Sunday, 17 February 2019
Back in Ayr again but this time for a walk inland through Ayr itself. One of the real joys of going anywhere these days is finding out about the history of the areas I visit. It's probably also an age thing as in my younger days it was more about fleeting impressions seen in a blur of travel and sensory enjoyment/overload rather than any deeper thinking or analysis about what I observed. Also I was usually in company then and had to engage constantly with a group of equally energetic companions with different competing interests. Maybe it's that simple. Now I tend to think more about the objects I see in front of me and this trio of large buildings proved a perfect example.

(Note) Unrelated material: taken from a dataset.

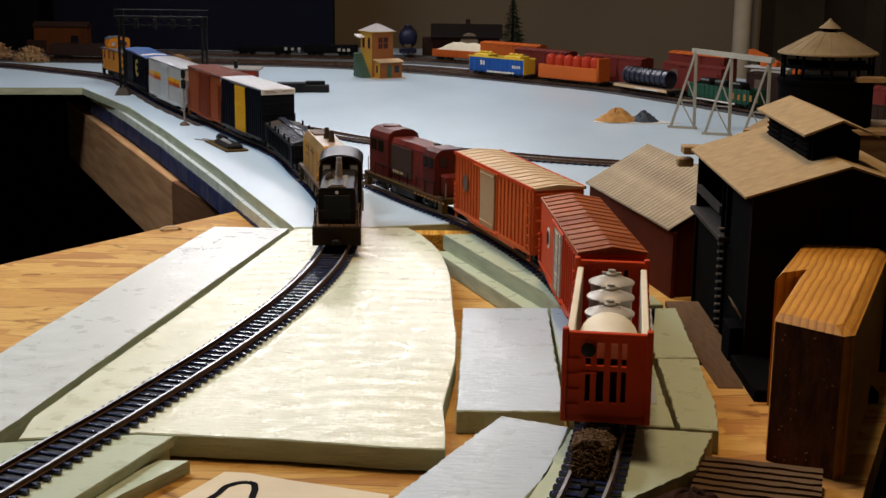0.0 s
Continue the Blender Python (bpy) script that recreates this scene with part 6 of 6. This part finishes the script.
# ---- small things in the foreground ----
PENCIL = material("pencil_grey", (0.16, 0.17, 0.18), 0.8, 0, 0.2, 90, 0, 900)
sh = Shape()
rnd = random.Random(3)
for x0, y0, w in ((-186, 958, 5), (-179, 966, 9), (-168, 990, 4)):
    p = (x0, y0)
    for k in range(6):
        q = (x0 + w * (k + 1) / 6 + rnd.uniform(-0.6, 0.6), y0 + rnd.uniform(-7, 9))
        sh.beam((*p, 0.12), (*q, 0.12), 0.45, 0.12)
        p = q
solid("pencil_mark", sh, PENCIL, "faint pencil scribble on the long foam board", "marking")
CARD = material("cream_card", (0.72, 0.63, 0.46), 0.8, 0, 0.05, 30, 0.2, 500)
cd = thing("cream_card", "cream card with a black marker stroke lying on the table", "card")
part("card", Shape().prism([(-137.5, 507.6), (-21.8, 507.6), (-21.7, 551.9), (-65.1, 566.3), (-84.5, 574), (-95.4, 575), (-109.8, 545.8)], -11.6, -10.8), CARD, cd)
INK = material("marker_ink", (0.008, 0.008, 0.009), 0.9, 0, 0.1, 60, 0, 900, spec=0.05)
sh = Shape()
loop = [(-100.1, 538.6), (-94.5, 549.9), (-92.3, 558.1), (-87.9, 562.2), (-83.5, 563.2), (-80.3, 561.2), (-79.3, 555), (-79.4, 538.6)]
for a, b in zip(loop, loop[1:]):
    sh.beam((*a, -10.7), (*b, -10.7), 3.0, 0.3)
part("marker_stroke", sh, INK, cd, "black marker stroke")
SHING = paint("shingle_brown", (0.115, 0.068, 0.034), 0.8, (0.06, 0.035, 0.02), 0.5)
sp = thing("shingle_panel", "dark brown shingled roof panel lying on the table", "roof panel", 108.8, 538.6, -11.6, -16)
sp.scale = (1.086, 1.026, 1.086)
part("panel", Shape().bbox(-4, 44, -10, 44, 0, 7, 0.4), SHING, sp)
rnd = random.Random(31)
for k in range(8):
    y0 = -10 + 6.7 * k
    sh, n = Shape(), 12
    v = []
    for i in range(n + 1):
        w, x = rnd.uniform(-0.7, 0.7), -4.5 + 49 * i / n
        v += [(x, y0 + w, 7.2), (x, y0 + 8 + w * 0.3, 7.2), (x, y0 + 8, 7.5), (x, y0 + w, 8.6)]
    f = [(4 * i + q, 4 * i + (q + 1) % 4, 4 * i + 4 + (q + 1) % 4, 4 * i + 4 + q) for i in range(n) for q in range(4)]
    part("shingle_course", sh.add(v, f + [(3, 2, 1, 0), (4 * n, 4 * n + 1, 4 * n + 2, 4 * n + 3)]), SHING, sp)


ws = Shape()
n = 14
arc = [(9 * math.cos(math.pi * k / n), 3.2 * math.sin(math.pi * k / n)) for k in range(n + 1)]
v = [(x * q, y, z * q + 0.2) for y in (-3, 3) for q in (1.0, 0.88) for x, z in arc]
m = n + 1
for k in range(n):
    ws_faces = [(k, k + 1, 2 * m + k + 1, 2 * m + k), (m + k, 3 * m + k, 3 * m + k + 1, m + k + 1), (k, m + k, m + k + 1, k + 1), (2 * m + k, 2 * m + k + 1, 3 * m + k + 1, 3 * m + k)]
    ws.add([v[i] for f in ws_faces for i in f], [(4 * j, 4 * j + 1, 4 * j + 2, 4 * j + 3) for j in range(4)])
solid("wood_shaving", ws, WOODT, "curled brown wood shaving on the strand board", "shaving", -229.2, 1135.5, -23.4, 25)


def lump(name, label, category, x, y, z, rx, ry, h, mat, seed, rough=0.2):
    rnd = random.Random(seed)
    n, m = 20, 9
    sh = Shape()
    v = [(0, 0, h)]
    for j in range(1, m + 1):
        ph = math.pi / 2 * j / m
        for k in range(n):
            a = 2 * math.pi * k / n
            r = math.sin(ph) * (1 + rnd.uniform(-rough, rough))
            v.append((rx * r * math.cos(a), ry * r * math.sin(a), max(0, h * math.cos(ph) * (1 + rnd.uniform(-rough, rough)))))
    f = [(0, 1 + k, 1 + (k + 1) % n) for k in range(n)]
    f += [(1 + (j - 1) * n + k, 1 + j * n + k, 1 + j * n + (k + 1) % n, 1 + (j - 1) * n + (k + 1) % n) for j in range(1, m) for k in range(n)]
    f.append(tuple(1 + (m - 1) * n + k for k in reversed(range(n))))
    return solid(name, sh.add(v, f), mat, label, category, x, y, z)


lump("dark_rock", "dark brown rough rock on the table", "rock", 101.3, 522.1, -11.6, 19, 15, 17, material("rock_brown", (0.034, 0.014, 0.008), 0.85, 0, 0.4, 120, 0.8, 500, spec=0.08), 11, 0.07)
# fibre block between the rails with a coarse brown cover
fb = thing("fibre_block", "brown coarse fibre block lying between the rails", "track block", 64.4, 552.6, 2.2, -12)
FIB = material("fibre_brown", (0.17, 0.10, 0.045), 0.9, 0, 0.6, 260, 1.0, 600)
part("core", Shape().xprism([(-12, 0), (13, 0), (13, 8), (9, 12), (0, 13.4), (-6, 12.6)], -7.6, 7.6), paint("fibre_core", (0.06, 0.032, 0.014), 0.9), fb)
rnd = random.Random(21)
sh = Shape()
for k in range(1500):
    x, y = rnd.uniform(-8.2, 8.2), rnd.uniform(-13, 13)
    z = 14.2 - max(0, y - 8) * 1.0 + rnd.uniform(-0.3, 0.7)
    if y < -6.5:
        z = 13.8 - (-6.5 - y) * 2.1 + rnd.uniform(-0.5, 0.7)
    z -= 0.04 * x * x
    a, l = rnd.uniform(0, 6.283), rnd.uniform(0.7, 1.8)
    sh.beam((x, y, z), (x + l * math.cos(a), y + l * math.sin(a) * 0.6, z + rnd.uniform(-0.9, 0.6)), 0.5, 0.4)
tagged(part("fibre_cover", sh, FIB, fb), kind="stuff")
cp = thing("loose_coupler", "black loose coupler lying between the rails", "coupler", 59.1, 524.8, 2.2, 70)
part("shank", Shape().bbox(-8, 2, -1.3, 1.3, 0, 1.8, 0.3), BLACK, cp)
part("knuckle", Shape().bbox(1.8, 6.5, -2.8, 2.8, 0, 3.2, 0.6), BLACK, cp)
part("trip_pin", Shape().rod((4, 0, 3), (4, 0, 6), 0.4), BLACK, cp)


def motions():
    for car, s0, half in TRAIN:
        drive(car, s0, half)


motions()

In short I expected the town centre to look much better than it did - more upmarket and tidy, given the income bracket of the surrounding area... but it was actually worse. Also, given that record numbers of people are in work, according to government figures, and supposedly lifted out of poverty, how come there always appears to be ever increasing levels of walking wounded, assorted anti social damaged souls, the left behind, and the frankly unemployable in any large town or city I've been in during the last five years- and that's local accents not immigrants. Surely with so many universities, colleges and other centres of learning the standard of education, opportunities, and general collective intelligence should also jump up creating a more balanced ordered society. But that's not the impression I get, wandering around. Something doesn't add up. Despite the propaganda recent predictions (in the Guardian) warn that another million UK households containing children with be pushed into poverty within the next few years.
Having said that many immigrants from overseas still do believe that the UK offers abundant opportunities for advancement denied to them elsewhere so maybe that has some bearing on the equation.
A very unusual and artistic short video next written by the artist but also inspired by a far older source so a good match for this post. Extraordinary and fairly unique performance I'd imagine. Interesting lyrics. Know the feeling from my unwise youth :o)
Sunday, 10 February 2019
On the first visit to the west coast seaside town of Ayr on the beach walk I was looking across at the Carrick Hills and Bower Hill but the tide was covering most of Ayr beach that day so I knew the continuation walk on-wards to Dunure would be out of bounds as it's only accessible at low tide. A couple of weekends later therefore I was back again to do this longer walk of around 12 km, most of it under rugged cliffs and headlands where the Carrick Hills stop abruptly by plunging into the sea. Above is Ayr Beach, this time at low tide.
The Sawney Bean story here as this seemed a fitting place to put it. A fascinating glimpse into Scotland's dark past in medieval times where history of common folk gets hazy. Even a prominent real life figure like William Wallace is unclear, his low status early life largely undocumented but he grew up either in Ayrshire or Renfrewshire, Elderslie being the best guess.